Norman Golb is well known in academic circles as a proponent of an alternative theory regarding the Dead Sea Scrolls, a set of 900-odd documents that includes some biblical texts discovered in the 1940s and 1950s. Many scholars suppose that the scrolls were penned in a monastery by the Essenes, a Jewish sect. But Golb is among a handful of researchers who believe that the texts were a compendium of documents written by several Jewish sects.

The Chicago Tribune writes that the professor has a reputation for disparaging museum exhibits on the Dead Sea scrolls that present information that runs contrary to his views.
“The fact of the matter is that if I understand it, Raphael was responding to the attacks of me,” Golb was quoted as saying by the Tribune. “I suppose my son felt it was important to get things straight.”

But NYU professor Lawrence Schiffman, a primary focus of the younger Golb’s alleged online smears, told the Tribune that he “obviously went way overboard to protect the intellectual views of his father.”

Raphael Golb is accused of opening an e-mail account in Schiffman’s name and sending e-mails in which Golb, posing as the NYU professor, confessed to plagiarism.

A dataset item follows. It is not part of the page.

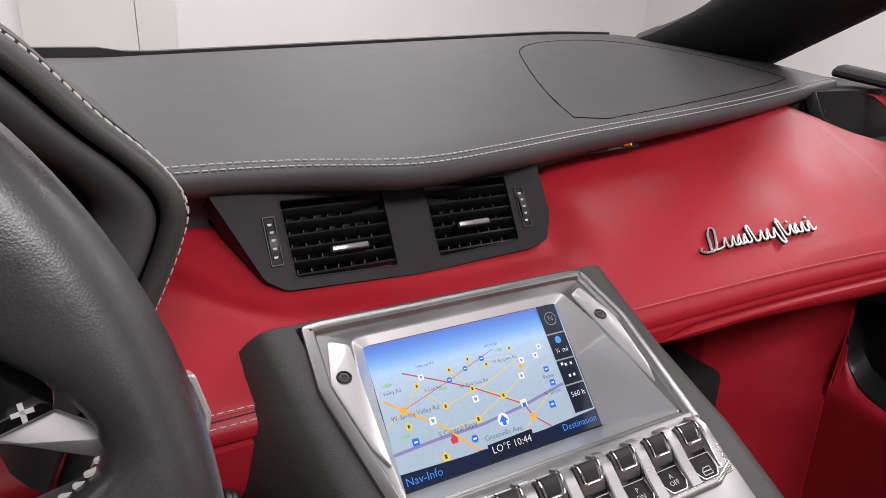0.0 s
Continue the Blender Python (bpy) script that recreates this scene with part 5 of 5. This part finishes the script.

Golb also allegedly created blogs that accused Schiffman of plagiarism and created e-mail accounts in the names of other ancient history professors who disagreed with his father’s theory.

Related Topic: Other recent online poseurs

Whole Foods bought its chief competitor Wild Oats in August 2007 for $565 million.
The merger was complicated by the revelation that Whole Foods’ CEO John Mackey was touting his company’s stock on Yahoo message boards.

According to the FTC, Mackey, using the screen name “Rahodeb” (derived from Deborah, the name of his wife), also insinuated that the merger would lend Whole Foods a clear advantage in the grocery industry. 

Discovery of Mackey’s “Rahodeb” posts prompted an investigation by the U.S. Securities and Exchange Commission, which has since cleared Mackey of any wrongdoing.

Others have been called out for posting phony reviews on e-commerce sites.

In January 2009, computer peripherals company Belkin issued an apology after it was discovered that an employee of the company was apparently paying people to write positive reviews of Belkin products on Amazon.com.

“Belkin does not participate in, nor does it endorse, unethical practices like this,” Mark Reynoso, Belkin’s president, wrote on the company’s Web site, as cited by Digital Media Wire. Belkin has since taken steps to have the bogus reviews removed from Amazon.com.

Roughly a week later, New York Times tech blogger David Pogue, acting on a tip from a reader, wrote that computer backup service Carbonite was posting its own 5-star reviews on Amazon.com. According to Pogue, shortly after his exposé was published on Jan. 27, the fake Carbonite reviews were taken down from the popular e-commerce site and Carbonite CEO David Friend emailed Pogue: “These ‘reviews’ on Amazon from 2006 should have sourced the authors as Carbonite employees. I will personally see that the reviews are updated to disclose their employment affiliation.”